La naturaleza es para los impresionistas el espejo de la vida. Las cosas transcurren en ella como si tuvieran un guion firmado, un argumento propio, que fuera a aparecer en una película francesa de esas de la nouvelle vague. Truffaut, Rohmer, Malle, Godard, Resnais, qué más da. La vida es una novela impresionista  porque tiene acontecimientos que se relatan una y otra vez, cambiando solo el tiempo, la hora del reloj o la mirada. Los ojos registran esos cambios antes que la mente y todos podemos hablar de todos argumentando que ahora tenemos la sartén por el mango, porque se nos oye alto y claro, por ejemplo, en las redes. 

Cada vez que mis manos hojeaban un libro de pintura comprendía un nuevo secreto, algo que antes estaba oculto y que estaba vedado, pero que se abría como una intensa flor de Georgia O'Keeffe, como un mantel a cuadros de Nina Leen, como una rompedora conversación entre un vendedor ambulante y un niño de Vivian Maier. Los impresionistas adivinaron que no podíamos pasar la vida metidos en los salones rimbombantes, ni en los aposentos reales, ni en las iglesias o los palacios, ni en los castillos ni en los consulados. Adivinaron que el tiempo de las puertas cerradas había pasado y que un haz de luz sacaría la silla a la puerta, como las mujeres del barrio en el fresquito, para sentarse a ras de suelo a contemplar la vida.
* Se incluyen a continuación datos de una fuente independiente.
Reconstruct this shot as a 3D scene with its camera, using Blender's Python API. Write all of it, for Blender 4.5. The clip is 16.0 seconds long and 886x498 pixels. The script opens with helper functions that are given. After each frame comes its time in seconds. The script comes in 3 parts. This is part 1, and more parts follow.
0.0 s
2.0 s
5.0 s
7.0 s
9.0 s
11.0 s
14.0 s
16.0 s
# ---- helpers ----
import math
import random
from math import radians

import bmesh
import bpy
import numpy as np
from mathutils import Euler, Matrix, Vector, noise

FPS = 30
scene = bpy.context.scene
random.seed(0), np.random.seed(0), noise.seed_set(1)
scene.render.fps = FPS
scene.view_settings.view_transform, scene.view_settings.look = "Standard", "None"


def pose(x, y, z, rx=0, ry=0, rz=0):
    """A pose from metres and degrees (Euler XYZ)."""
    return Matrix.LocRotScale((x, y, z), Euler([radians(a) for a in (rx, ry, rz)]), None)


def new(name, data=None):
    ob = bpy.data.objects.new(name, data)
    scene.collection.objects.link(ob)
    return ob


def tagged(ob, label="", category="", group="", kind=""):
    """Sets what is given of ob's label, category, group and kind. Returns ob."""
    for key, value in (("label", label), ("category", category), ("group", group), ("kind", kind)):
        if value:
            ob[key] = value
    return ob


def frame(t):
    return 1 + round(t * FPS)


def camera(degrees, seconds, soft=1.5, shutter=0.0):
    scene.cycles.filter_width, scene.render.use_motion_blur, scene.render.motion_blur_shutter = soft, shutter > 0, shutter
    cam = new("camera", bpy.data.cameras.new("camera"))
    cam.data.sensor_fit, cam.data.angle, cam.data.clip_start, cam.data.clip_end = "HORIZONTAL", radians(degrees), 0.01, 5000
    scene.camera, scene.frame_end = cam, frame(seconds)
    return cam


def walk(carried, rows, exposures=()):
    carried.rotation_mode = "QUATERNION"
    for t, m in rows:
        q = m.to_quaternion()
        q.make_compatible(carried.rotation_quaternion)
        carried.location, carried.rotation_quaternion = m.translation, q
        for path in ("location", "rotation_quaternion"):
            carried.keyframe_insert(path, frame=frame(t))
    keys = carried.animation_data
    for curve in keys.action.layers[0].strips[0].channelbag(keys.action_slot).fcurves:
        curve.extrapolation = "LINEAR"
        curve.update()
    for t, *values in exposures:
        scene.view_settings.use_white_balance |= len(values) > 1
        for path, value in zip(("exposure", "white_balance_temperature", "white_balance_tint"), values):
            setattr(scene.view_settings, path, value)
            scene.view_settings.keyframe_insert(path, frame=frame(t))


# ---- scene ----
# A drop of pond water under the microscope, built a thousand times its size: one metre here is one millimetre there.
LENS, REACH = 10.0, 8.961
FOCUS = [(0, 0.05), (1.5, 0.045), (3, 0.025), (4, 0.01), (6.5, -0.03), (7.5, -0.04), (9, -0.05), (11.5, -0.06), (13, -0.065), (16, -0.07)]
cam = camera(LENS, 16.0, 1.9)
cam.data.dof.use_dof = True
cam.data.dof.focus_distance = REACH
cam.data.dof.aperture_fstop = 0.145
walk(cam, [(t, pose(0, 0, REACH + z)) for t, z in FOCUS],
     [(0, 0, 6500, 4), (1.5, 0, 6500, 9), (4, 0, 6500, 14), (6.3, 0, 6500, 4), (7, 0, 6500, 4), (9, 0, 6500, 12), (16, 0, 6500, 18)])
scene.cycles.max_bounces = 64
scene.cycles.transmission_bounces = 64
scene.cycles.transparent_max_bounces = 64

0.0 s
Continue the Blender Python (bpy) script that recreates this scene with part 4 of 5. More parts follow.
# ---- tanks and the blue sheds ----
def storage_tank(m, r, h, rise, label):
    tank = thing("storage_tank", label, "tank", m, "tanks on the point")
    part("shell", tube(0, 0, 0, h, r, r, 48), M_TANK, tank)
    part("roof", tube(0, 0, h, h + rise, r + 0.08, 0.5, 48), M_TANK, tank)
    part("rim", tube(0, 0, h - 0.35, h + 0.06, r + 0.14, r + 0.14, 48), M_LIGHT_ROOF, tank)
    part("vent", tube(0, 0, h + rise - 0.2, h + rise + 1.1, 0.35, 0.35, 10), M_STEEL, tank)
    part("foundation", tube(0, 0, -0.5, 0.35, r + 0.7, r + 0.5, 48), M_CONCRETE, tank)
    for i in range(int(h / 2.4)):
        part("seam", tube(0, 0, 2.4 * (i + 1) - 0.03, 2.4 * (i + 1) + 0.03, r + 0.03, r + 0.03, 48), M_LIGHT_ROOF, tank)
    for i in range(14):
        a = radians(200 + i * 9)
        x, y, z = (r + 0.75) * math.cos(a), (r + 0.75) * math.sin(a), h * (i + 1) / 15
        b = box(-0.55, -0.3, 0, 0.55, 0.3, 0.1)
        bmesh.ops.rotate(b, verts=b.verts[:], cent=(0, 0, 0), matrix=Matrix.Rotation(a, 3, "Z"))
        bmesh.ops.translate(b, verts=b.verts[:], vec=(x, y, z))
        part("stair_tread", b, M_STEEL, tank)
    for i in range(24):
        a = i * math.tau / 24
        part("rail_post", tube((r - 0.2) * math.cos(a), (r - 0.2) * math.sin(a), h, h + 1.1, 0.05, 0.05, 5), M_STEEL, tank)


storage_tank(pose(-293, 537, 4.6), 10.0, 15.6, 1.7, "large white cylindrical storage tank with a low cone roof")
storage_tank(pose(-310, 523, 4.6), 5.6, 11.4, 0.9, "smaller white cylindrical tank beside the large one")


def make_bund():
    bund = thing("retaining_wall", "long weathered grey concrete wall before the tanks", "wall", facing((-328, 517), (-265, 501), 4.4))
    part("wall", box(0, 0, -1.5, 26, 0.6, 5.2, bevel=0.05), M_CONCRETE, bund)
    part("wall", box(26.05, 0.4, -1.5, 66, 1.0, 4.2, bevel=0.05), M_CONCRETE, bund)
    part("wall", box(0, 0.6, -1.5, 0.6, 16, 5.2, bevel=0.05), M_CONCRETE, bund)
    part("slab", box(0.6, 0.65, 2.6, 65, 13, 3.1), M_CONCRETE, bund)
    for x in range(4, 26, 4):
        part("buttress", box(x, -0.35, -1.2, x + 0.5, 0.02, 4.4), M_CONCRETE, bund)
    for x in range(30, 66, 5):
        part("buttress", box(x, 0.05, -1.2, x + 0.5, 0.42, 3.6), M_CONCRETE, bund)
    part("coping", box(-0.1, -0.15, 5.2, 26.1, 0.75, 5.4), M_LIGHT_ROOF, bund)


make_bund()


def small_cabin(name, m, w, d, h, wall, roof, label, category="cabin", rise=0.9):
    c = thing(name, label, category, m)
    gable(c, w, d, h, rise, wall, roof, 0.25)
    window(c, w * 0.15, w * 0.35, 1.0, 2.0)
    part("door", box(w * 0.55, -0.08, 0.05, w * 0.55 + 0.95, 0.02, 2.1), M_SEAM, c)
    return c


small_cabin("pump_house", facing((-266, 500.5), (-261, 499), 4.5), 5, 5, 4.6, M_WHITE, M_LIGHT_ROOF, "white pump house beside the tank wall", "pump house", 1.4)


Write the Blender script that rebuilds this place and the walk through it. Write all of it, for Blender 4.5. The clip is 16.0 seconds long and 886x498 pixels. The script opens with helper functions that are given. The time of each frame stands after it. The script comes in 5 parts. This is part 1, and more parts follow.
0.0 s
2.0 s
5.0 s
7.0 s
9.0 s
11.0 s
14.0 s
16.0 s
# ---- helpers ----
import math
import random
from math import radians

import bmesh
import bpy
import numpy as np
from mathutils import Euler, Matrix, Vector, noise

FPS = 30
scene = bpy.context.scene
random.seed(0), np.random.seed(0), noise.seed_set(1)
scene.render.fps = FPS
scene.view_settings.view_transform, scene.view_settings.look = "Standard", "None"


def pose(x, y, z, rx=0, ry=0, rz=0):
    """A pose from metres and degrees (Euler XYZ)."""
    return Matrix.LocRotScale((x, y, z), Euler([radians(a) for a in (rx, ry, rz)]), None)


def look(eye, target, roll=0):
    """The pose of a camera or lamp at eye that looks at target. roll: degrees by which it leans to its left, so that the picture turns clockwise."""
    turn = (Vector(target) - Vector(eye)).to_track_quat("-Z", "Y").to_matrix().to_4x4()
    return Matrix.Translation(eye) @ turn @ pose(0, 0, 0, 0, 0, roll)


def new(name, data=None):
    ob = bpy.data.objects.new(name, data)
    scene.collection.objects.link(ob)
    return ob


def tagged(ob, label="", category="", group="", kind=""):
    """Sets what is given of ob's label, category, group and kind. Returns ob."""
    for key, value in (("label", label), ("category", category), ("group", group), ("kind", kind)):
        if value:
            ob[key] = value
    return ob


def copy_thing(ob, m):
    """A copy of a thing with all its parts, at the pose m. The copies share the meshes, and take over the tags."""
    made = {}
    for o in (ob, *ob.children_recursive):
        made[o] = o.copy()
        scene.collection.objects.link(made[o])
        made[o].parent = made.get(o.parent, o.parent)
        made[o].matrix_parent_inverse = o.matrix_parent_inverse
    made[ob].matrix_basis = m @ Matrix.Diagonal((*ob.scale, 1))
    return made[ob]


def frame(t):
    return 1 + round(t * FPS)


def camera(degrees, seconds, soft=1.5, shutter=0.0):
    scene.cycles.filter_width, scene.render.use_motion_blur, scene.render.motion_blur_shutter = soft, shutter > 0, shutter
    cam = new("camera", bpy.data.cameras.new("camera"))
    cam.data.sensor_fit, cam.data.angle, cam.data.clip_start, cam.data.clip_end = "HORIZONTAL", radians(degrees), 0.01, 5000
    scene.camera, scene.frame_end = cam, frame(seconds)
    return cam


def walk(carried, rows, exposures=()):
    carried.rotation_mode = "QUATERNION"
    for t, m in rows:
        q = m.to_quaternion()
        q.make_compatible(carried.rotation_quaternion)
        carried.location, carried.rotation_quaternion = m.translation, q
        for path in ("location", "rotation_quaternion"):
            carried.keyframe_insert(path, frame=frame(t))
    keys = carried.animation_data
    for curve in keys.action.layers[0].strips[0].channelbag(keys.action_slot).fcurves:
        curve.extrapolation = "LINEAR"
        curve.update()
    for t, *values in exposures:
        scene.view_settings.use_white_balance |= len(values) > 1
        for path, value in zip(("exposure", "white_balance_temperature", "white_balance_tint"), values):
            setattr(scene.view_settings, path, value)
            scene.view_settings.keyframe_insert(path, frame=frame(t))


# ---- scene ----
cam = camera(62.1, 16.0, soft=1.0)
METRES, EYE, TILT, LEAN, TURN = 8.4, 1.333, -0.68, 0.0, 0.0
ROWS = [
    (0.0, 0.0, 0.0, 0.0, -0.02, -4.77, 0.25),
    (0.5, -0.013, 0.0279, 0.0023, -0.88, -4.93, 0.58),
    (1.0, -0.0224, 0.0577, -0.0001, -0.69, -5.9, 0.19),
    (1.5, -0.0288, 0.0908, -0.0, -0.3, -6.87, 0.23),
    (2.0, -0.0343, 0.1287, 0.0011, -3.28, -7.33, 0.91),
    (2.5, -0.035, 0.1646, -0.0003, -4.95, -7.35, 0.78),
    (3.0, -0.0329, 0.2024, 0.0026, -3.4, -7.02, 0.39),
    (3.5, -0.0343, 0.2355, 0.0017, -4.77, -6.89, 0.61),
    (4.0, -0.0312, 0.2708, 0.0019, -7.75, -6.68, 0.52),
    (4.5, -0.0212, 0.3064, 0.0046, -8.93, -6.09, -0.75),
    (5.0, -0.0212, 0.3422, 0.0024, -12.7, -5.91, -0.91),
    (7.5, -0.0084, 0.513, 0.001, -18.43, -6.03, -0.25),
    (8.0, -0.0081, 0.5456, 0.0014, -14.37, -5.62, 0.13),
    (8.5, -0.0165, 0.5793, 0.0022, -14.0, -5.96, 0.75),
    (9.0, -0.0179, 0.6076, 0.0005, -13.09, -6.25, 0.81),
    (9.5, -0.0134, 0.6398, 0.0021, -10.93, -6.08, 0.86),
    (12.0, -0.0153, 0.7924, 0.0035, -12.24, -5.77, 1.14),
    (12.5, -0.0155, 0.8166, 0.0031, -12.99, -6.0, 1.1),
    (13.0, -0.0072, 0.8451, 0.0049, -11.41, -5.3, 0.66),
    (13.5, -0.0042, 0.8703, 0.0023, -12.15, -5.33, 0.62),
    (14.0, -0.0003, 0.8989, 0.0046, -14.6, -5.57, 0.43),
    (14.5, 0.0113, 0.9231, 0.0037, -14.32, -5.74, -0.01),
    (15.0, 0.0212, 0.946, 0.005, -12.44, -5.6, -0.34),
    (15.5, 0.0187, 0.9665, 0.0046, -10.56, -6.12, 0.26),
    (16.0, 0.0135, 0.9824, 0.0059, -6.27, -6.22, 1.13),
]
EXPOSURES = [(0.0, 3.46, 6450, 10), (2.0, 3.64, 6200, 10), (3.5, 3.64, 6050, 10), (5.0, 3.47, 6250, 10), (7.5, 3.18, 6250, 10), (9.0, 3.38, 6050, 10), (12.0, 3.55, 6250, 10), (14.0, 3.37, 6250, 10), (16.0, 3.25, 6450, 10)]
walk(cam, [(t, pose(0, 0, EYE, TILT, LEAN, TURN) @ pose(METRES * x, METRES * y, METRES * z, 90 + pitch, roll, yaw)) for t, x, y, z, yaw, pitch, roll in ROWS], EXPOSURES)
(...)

Y la vida tenía forma de llamarada, forma de río, de mar o afluente, de horizonte, de océano, de tinglado perfecto. 

El río de Sisley es también el de Alberti, aunque ambos no se conocieran y no tuvieran intención de compartir masas de agua, ni dulces ni saladas. La yerba de Alberti está en las orillas del río y se despierta temblando con el helor del rocío que cae por las noches, inmisericorde y firme en sus propósitos. Siempre pasa un río en la noche del amor y pudo ser este, el río azul y más azul aún de Albert Sisley, cuyas orillas están sombreadas de arbustos, de enhiestos árboles y de verdes incomprensibles. Si hay una figura humana, ha querido ocultarlo; si alguien vivió allí algo parecido al amor, para darle la razón a Alberti, entonces ha sido el pintor quien, con sus propias manos, au plein air, ha decidido convertir la cita en un motivo más de inspiración para esa ventana abierta que es el arte cuando salta a la vida desde la oscura orilla de un silencio inventado. 

Arte y poesía ¿no son la misma cosa?